Undaunted men all, hated and loved, feared and idolized, despised and deified–even yet we find it hard to gauge their worth, and give due credit for the good that was in each.
Oratory played a most important part in bringing about the explosion. Oratory arouses passion–fear, vengeance, hate–and draws a beautiful picture of peace and plenty just beyond.
Without oratory there would have been no political revolution in France, nor elsewhere.
Politics, more than any other function of human affairs, turns on oratory. Orators make and unmake kings, but kings are seldom orators, and orators never secure thrones. Orators are made to die–the cross, the torch, the noose, the guillotine, the dagger, awaits them. They die through the passion that they fan to flame–the fear they generate turns upon themselves, and they are no more.
But they have their reward. Their names are not writ in water; rather are they traced in blood on history’s page. We know them, while the ensconced smug and successful have sunk into oblivion; and if now and then a name like that of Pilate or Caiaphas or Judas comes to us, it is only because Fate has linked the man to his victim, like unto that Roman soldier who thrust his spear into the side of the Unselfish Man.
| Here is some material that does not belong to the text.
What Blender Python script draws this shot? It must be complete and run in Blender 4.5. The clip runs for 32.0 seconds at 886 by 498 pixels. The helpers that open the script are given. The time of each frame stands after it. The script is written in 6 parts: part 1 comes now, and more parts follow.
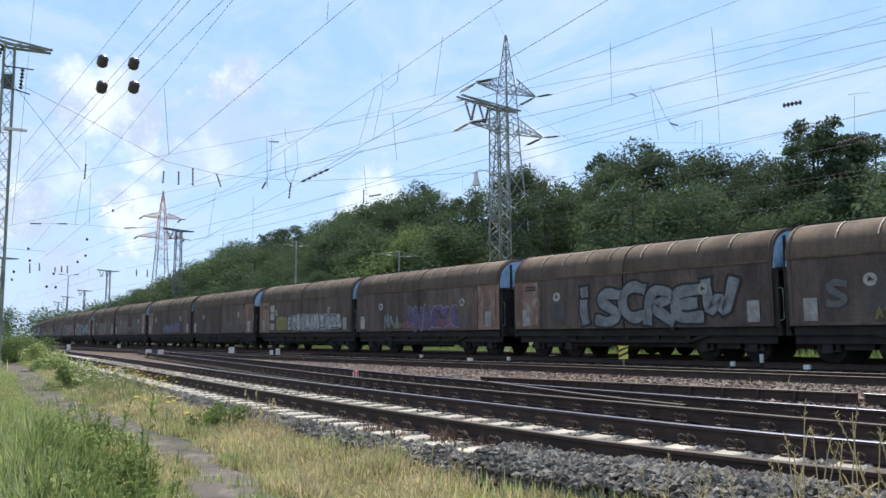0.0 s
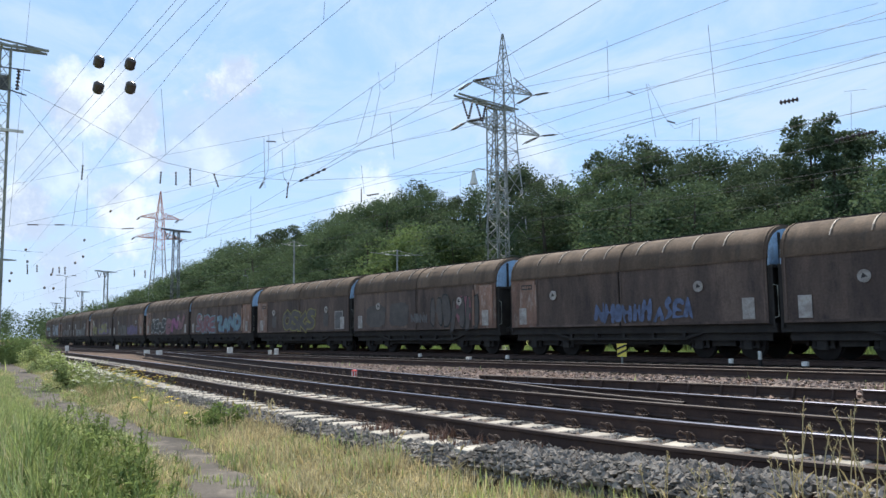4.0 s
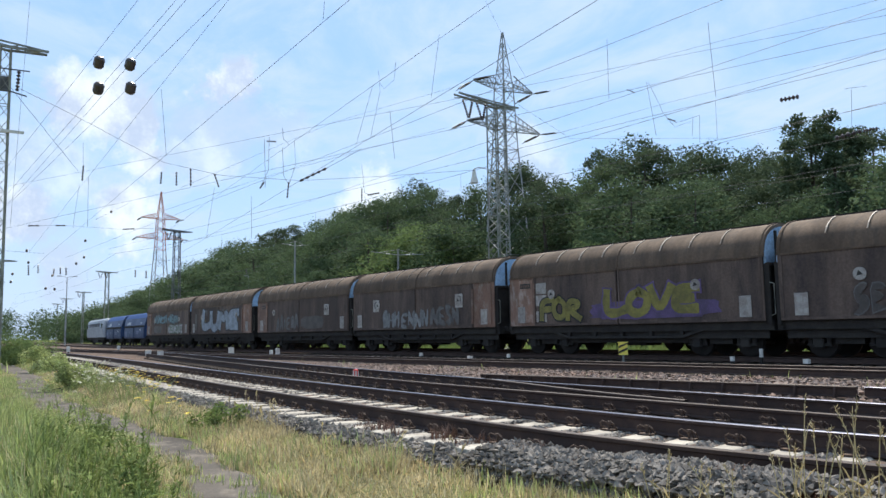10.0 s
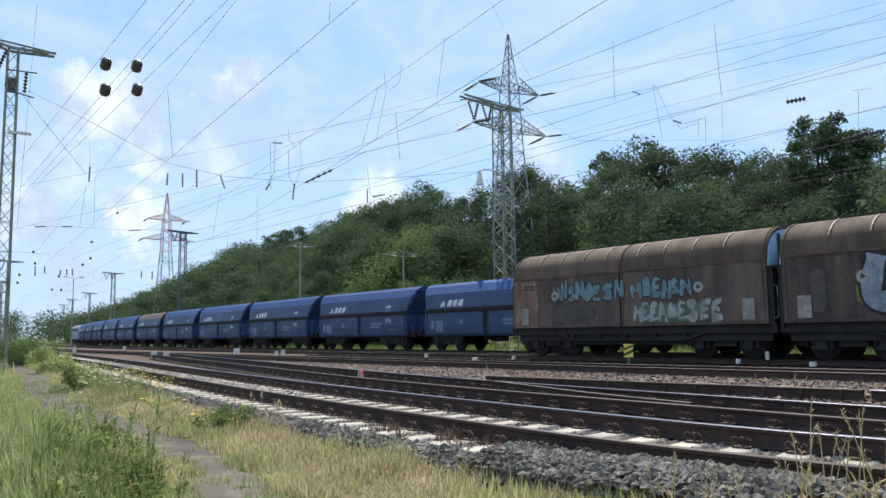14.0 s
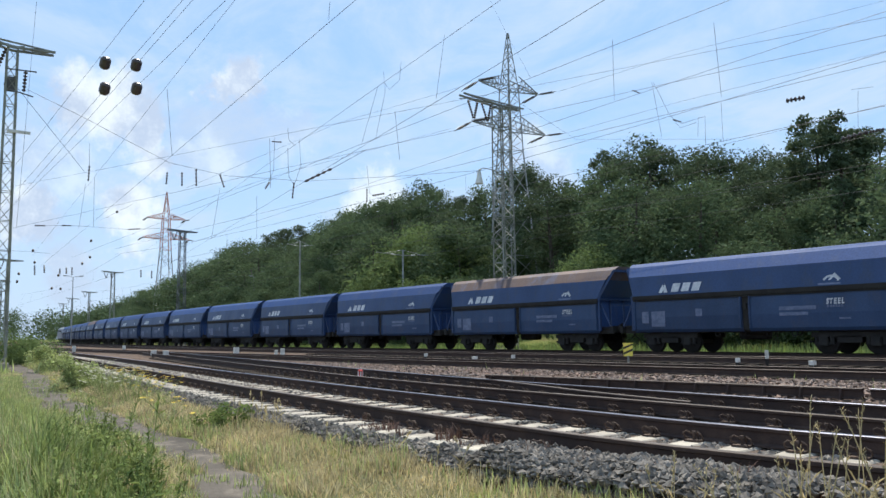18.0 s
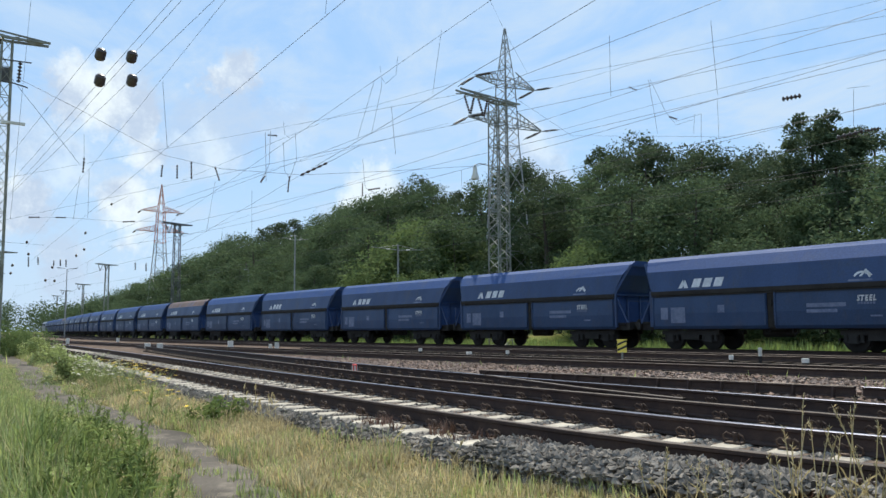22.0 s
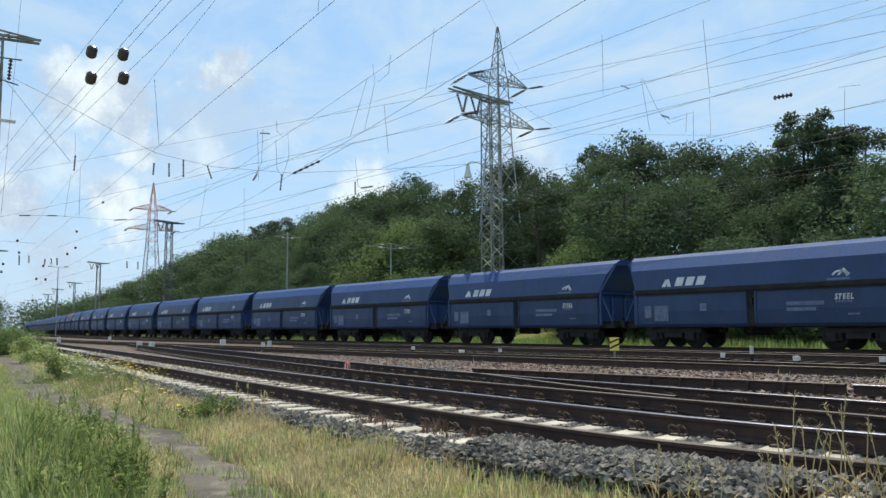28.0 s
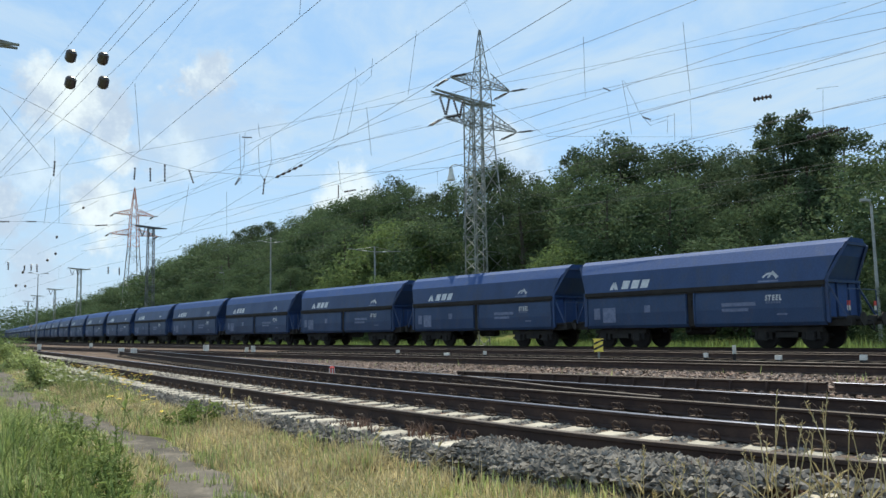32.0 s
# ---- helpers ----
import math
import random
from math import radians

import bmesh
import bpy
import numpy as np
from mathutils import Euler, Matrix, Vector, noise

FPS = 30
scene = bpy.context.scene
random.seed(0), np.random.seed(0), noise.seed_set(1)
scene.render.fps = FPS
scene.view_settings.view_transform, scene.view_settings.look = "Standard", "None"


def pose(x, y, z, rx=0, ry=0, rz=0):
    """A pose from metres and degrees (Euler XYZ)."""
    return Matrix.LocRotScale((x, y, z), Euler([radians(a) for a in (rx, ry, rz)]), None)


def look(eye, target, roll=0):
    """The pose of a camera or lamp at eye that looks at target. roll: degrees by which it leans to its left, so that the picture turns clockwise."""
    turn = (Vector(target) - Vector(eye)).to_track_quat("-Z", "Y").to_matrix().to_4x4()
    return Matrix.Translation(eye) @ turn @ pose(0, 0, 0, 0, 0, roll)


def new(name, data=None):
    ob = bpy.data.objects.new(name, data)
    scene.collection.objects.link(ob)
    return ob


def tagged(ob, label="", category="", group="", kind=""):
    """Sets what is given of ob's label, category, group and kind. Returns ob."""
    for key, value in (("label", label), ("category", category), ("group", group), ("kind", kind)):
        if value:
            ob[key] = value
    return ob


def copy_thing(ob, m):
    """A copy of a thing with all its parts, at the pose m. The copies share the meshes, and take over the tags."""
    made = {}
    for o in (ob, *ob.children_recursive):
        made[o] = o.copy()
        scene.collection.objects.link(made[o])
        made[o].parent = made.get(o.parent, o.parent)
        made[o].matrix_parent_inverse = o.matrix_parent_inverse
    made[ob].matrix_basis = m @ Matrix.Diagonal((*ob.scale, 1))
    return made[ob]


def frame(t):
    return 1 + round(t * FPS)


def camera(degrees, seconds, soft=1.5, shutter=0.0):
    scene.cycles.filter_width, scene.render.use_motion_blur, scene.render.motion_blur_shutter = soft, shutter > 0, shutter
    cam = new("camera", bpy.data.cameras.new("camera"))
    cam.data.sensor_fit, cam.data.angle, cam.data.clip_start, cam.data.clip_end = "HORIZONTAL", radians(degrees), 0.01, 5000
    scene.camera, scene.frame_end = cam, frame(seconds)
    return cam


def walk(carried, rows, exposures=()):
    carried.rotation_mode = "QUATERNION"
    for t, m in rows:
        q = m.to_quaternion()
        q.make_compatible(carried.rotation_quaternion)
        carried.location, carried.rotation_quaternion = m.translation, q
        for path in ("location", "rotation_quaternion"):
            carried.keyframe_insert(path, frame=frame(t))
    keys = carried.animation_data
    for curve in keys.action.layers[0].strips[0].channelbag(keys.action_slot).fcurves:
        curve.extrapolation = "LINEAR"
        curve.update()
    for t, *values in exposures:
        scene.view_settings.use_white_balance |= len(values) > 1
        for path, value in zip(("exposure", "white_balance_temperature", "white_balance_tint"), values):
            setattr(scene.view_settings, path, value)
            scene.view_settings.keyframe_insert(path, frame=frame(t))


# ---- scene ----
# ---- camera and its path ----
EYE = Vector((0.0, 0.0, 0.924))


def aim(yaw, pitch, roll):
    """Pose at the eye: yaw degrees to the left of +y, pitch up, roll."""
    y, p = radians(yaw), radians(pitch)
    way = Vector((-math.sin(y) * math.cos(p), math.cos(y) * math.cos(p), math.sin(p)))
    return look(EYE, EYE + way, roll)


cam = camera(59.19, 32.0, soft=1.5, shutter=0.0)
walk(cam, [(t, aim(yw, pt, rl)) for t, pt, rl, yw in (
    (0, 6.30, -0.34, 54.78), (0.5, 6.20, -0.04, 54.72), (1, 5.95, 0.43, 53.86), (1.5, 6.04, 0.40, 53.61), (2, 6.11, -0.84, 53.64),
    (2.5, 6.07, -1.00, 53.81), (3, 6.13, -0.71, 54.17), (3.5, 6.23, -0.72, 54.59), (5.5, 6.18, -0.58, 54.62), (6, 6.08, -0.16, 54.21),
    (6.5, 6.04, -0.20, 53.98), (7, 6.17, -0.74, 53.91), (7.5, 6.12, -1.07, 54.03), (8, 5.99, -0.87, 54.19), (8.5, 5.97, -0.78, 54.31),
    (9, 6.01, -0.64, 54.39), (9.5, 6.02, -0.73, 54.47), (10, 6.15, -0.93, 54.69), (10.5, 6.23, -0.85, 54.90), (11, 6.17, -0.87, 54.93),
    (11.5, 6.23, -0.88, 54.93), (12, 6.34, -0.83, 54.96), (12.5, 6.28, -0.73, 55.02), (13, 6.29, -0.85, 55.05), (13.5, 6.33, -0.86, 55.10),
    (14, 6.28, -0.78, 55.08), (14.5, 6.11, -0.64, 55.11), (16.5, 6.20, -0.59, 55.09), (17, 6.11, -0.69, 55.13), (17.5, 6.18, -0.80, 55.05),
    (18, 6.20, -0.79, 55.05), (18.5, 6.17, -0.73, 55.06), (19, 6.10, -0.68, 55.08), (19.5, 6.21, -0.75, 55.10), (20, 6.29, -0.68, 55.08),
    (20.5, 6.24, -0.66, 55.01), (21, 6.15, -0.52, 54.93), (21.5, 6.02, -0.61, 54.86), (22, 5.84, -0.35, 54.70), (22.5, 5.74, -0.44, 54.47),
    (23, 5.87, -0.97, 54.43), (23.5, 5.89, -1.15, 54.45), (24, 6.01, -1.04, 54.56), (24.5, 5.96, -1.04, 54.51), (25, 5.94, -0.87, 54.52),
    (25.5, 5.90, -0.94, 54.45), (27.5, 5.84, -0.83, 54.42), (28, 5.71, -0.41, 54.17), (28.5, 5.61, -0.13, 53.76), (29, 5.46, -0.58, 53.46),
    (29.5, 5.60, -0.79, 53.48), (30, 5.83, -0.95, 53.52), (30.5, 5.93, -0.78, 53.36), (31, 6.00, -1.02, 53.12), (31.5, 5.96, -1.03, 53.07),
    (32, 5.91, -1.01, 52.98),
)], exposures=[(0, 0.82, 6500, 10), (13.0, 0.81, 6500, 10), (19.0, 0.72, 6580, 8), (25.0, 0.68, 6720, 5), (32.0, 0.68, 6760, 3)])

# ---- world and sun ----
SUN_AZ, SUN_EL = radians(-52), radians(57)   # azimuth from +y towards +x
sun_dir = Vector((math.sin(SUN_AZ) * math.cos(SUN_EL), math.cos(SUN_AZ) * math.cos(SUN_EL), math.sin(SUN_EL)))
world = bpy.data.worlds.new("sky")
scene.world = world
world.use_nodes = True


def link(tree, a, b):
    tree.links.new(a, b)


def build_sky():
    nt = world.node_tree
    nt.nodes.clear()
    N = nt.nodes.new

    def math_node(op, a, b=None, clamp=False):
        n = N("ShaderNodeMath")
        n.operation, n.use_clamp = op, clamp
        for i, v in enumerate((a, b)):
            if v is None:
                continue
            if isinstance(v, (int, float)):
                n.inputs[i].default_value = v
            else:
                link(nt, v, n.inputs[i])
        return n.outputs[0]

    def ramp(src, lo, hi, smooth=True):
        n = N("ShaderNodeMapRange")
        n.interpolation_type = "SMOOTHSTEP" if smooth else "LINEAR"
        n.inputs["From Min"].default_value, n.inputs["From Max"].default_value = lo, hi
        link(nt, src, n.inputs["Value"])
        return n.outputs["Result"]

    tc = N("ShaderNodeTexCoord")
    sep = N("ShaderNodeSeparateXYZ")
    link(nt, tc.outputs["Generated"], sep.inputs[0])
    zz = math_node("MAXIMUM", sep.outputs[2], 0.0)
    den = math_node("ADD", zz, 0.16)
    com = N("ShaderNodeCombineXYZ")
    link(nt, math_node("DIVIDE", sep.outputs[0], den), com.inputs[0])
    link(nt, math_node("DIVIDE", sep.outputs[1], den), com.inputs[1])
    # thin streaky high cloud
    mp = N("ShaderNodeMapping")
    mp.inputs["Rotation"].default_value[2] = radians(35)
    mp.inputs["Scale"].default_value = (0.8, 1.25, 1)
    link(nt, com.outputs[0], mp.inputs[0])
    n1 = N("ShaderNodeTexNoise")
    n1.inputs["Scale"].default_value, n1.inputs["Detail"].default_value, n1.inputs["Roughness"].default_value = 2.1, 12, 0.66
    n1.inputs["Distortion"].default_value = 0.6
    link(nt, mp.outputs[0], n1.inputs["Vector"])
    veil = math_node("MULTIPLY", ramp(n1.outputs["Fac"], 0.34, 0.70), 0.95)
    # low haze towards the horizon
    haze = math_node("MULTIPLY", ramp(sep.outputs[2], 0.30, 0.0), 0.7)
    # heaped clouds, their edges broken by noise
    n2 = N("ShaderNodeTexNoise")
    n2.inputs["Scale"].default_value, n2.inputs["Detail"].default_value, n2.inputs["Roughness"].default_value = 9.0, 9, 0.66
    link(nt, tc.outputs["Generated"], n2.inputs["Vector"])
    sub = N("ShaderNodeVectorMath")
    sub.operation = "SUBTRACT"
    link(nt, n2.outputs["Color"], sub.inputs[0])
    sub.inputs[1].default_value = (0.5, 0.5, 0.5)
    scl = N("ShaderNodeVectorMath")
    scl.operation = "SCALE"
    link(nt, sub.outputs[0], scl.inputs[0])
    scl.inputs["Scale"].default_value = 0.17
    bent = N("ShaderNodeVectorMath")
    bent.operation = "ADD"
    link(nt, tc.outputs["Generated"], bent.inputs[0])
    link(nt, scl.outputs[0], bent.inputs[1])
    heap = None
    for az, el, size, amount in CLOUDS:
        a, e = radians(az), radians(el)
        centre = (-math.sin(a) * math.cos(e), math.cos(a) * math.cos(e), math.sin(e))
        d = N("ShaderNodeVectorMath")
        d.operation = "DISTANCE"
        link(nt, bent.outputs[0], d.inputs[0])
        d.inputs[1].default_value = centre
        m = math_node("MULTIPLY", ramp(d.outputs["Value"], size, size * 0.45), amount)
        heap = m if heap is None else math_node("MAXIMUM", heap, m)
    sky = N("ShaderNodeTexSky")
    sky.sky_type, sky.sun_disc = "NISHITA", False
    sky.sun_elevation, sky.sun_rotation = SUN_EL, SUN_AZ
    sky.air_density, sky.dust_density, sky.ozone_density = 1.0, 0.6, 1.6
    thin = N("ShaderNodeMix")
    thin.data_type = "RGBA"
    thin.inputs[0].default_value = 0.72
    link(nt, sky.outputs[0], thin.inputs[6])
    thin.inputs[7].default_value = THIN
    mix1 = N("ShaderNodeMix")
    mix1.data_type = "RGBA"
    link(nt, math_node("MAXIMUM", veil, haze), mix1.inputs[0])
    link(nt, thin.outputs[2], mix1.inputs[6])
    mix1.inputs[7].default_value = VEIL
    mix2 = N("ShaderNodeMix")
    mix2.data_type = "RGBA"
    link(nt, heap, mix2.inputs[0])
    link(nt, mix1.outputs[2], mix2.inputs[6])
    shade = N("ShaderNodeMix")
    shade.data_type = "RGBA"
    link(nt, ramp(n2.outputs["Fac"], 0.42, 0.60), shade.inputs[0])
    shade.inputs[6].default_value, shade.inputs[7].default_value = HEAP_DARK, HEAP_LIGHT
    link(nt, shade.outputs[2], mix2.inputs[7])
    bg = N("ShaderNodeBackground")
    bg.inputs["Strength"].default_value = SKY_STRENGTH
    link(nt, mix2.outputs[2], bg.inputs[0])
    out = N("ShaderNodeOutputWorld")
    link(nt, bg.outputs[0], out.inputs[0])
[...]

In the qualities that mark the four chief orators of the French Revolution, there is much alloy–much that seems like clay. Each had undergone an apprenticeship to Fate–each had been preparing for his work; and in this preparation who shall say what lessons could have been omitted and what not! Explosions require time to prepare: revolutions, political and domestic, are a long time getting ready. Orators, like artists, must go as did Dante, down into the nether regions and get a glimpse of hell.